Global news agencies boycott Test coverage


The world’s three leading news agencies have boycotted the first Test between Australia and Sri Lanka due to a dispute over media accreditation with Cricket Australia (CA). A resolution between CA and News Ltd had been agreed in principle shortly before the Test was due to start, but senior management ordered its reporters back to their offices after the deal fell through.

It is believed a radio interview given by a CA official led to the breakdown in negotiations. As the players returned to the field after a rain break the staff left the footpath outside the ground and News Ltd, which publishes papers including the Australian, the Daily Telegraph, the Courier-Mail and Herald Sun, had no plans to cover the match.

Reuters, Agence France-Presse and Associated Press have suspended all coverage of the 2007-08 season after their negotiations failed. The dispute centres around rights to photographs and the amount of text and data allowed to be sent from the ground.

“It is most regrettable that we are unable to provide our usual comprehensive coverage of cricket due to CA’s refusal to extend reasonable accreditation terms to international agencies,” Pierre Louette, the AFP chairman, said. “The accreditation terms imposed by CA make it impossible for news agencies to achieve the impartial and independent coverage that is our core mission.”

Fairfax, which publishes the Sydney Morning Herald and the Age, and Australian Associated Press, the national news agency, reached agreement with CA in the lead-up to the match. CA has tightened its regulations with the emergence of new media and its spokesman Peter Young said the organisation believed money made from commercial interests should be shared with the game. “Where cricket generates commercial value, we believe that some of it should be available for investment in the future of cricket,” Young said earlier this week.

The global agencies declined a compromise offer from CA under which they would pay a license fee to resell photographs, arguing such a charge would run counter to the fundamental principles of news coverage. “Among the principles that we will not cede on is that we will not pay to cover news,” Louette said.

The agencies are part of a coalition of more than 30 media organisations set up to oppose CA’s stance and say they will not “allow CA to have control over the way news is presented”. The agencies still hope, however, that the latest dispute can be resolved.

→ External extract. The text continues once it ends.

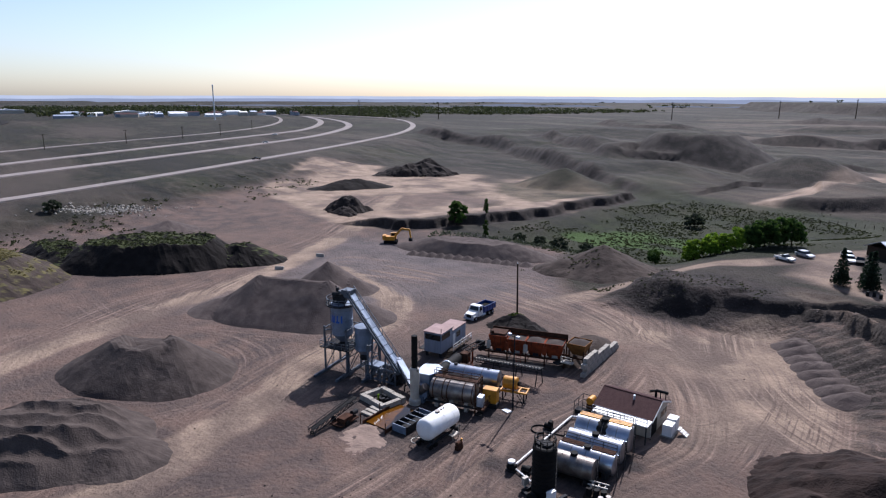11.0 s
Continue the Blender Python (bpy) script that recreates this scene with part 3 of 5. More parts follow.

“We are ready to continue negotiations with CA and sincerely hope that we will be able to agree on acceptable conditions that will allow us to resume normal coverage of Cricket Australia events,” Louette said. A similar stand-off occurred in the lead-up to the 2007 Rugby World Cup in France, but the International Rugby Board relaxed its regulations after photographers who turned up to a major promotional shoot for a sponsor pointed their cameras at the ground.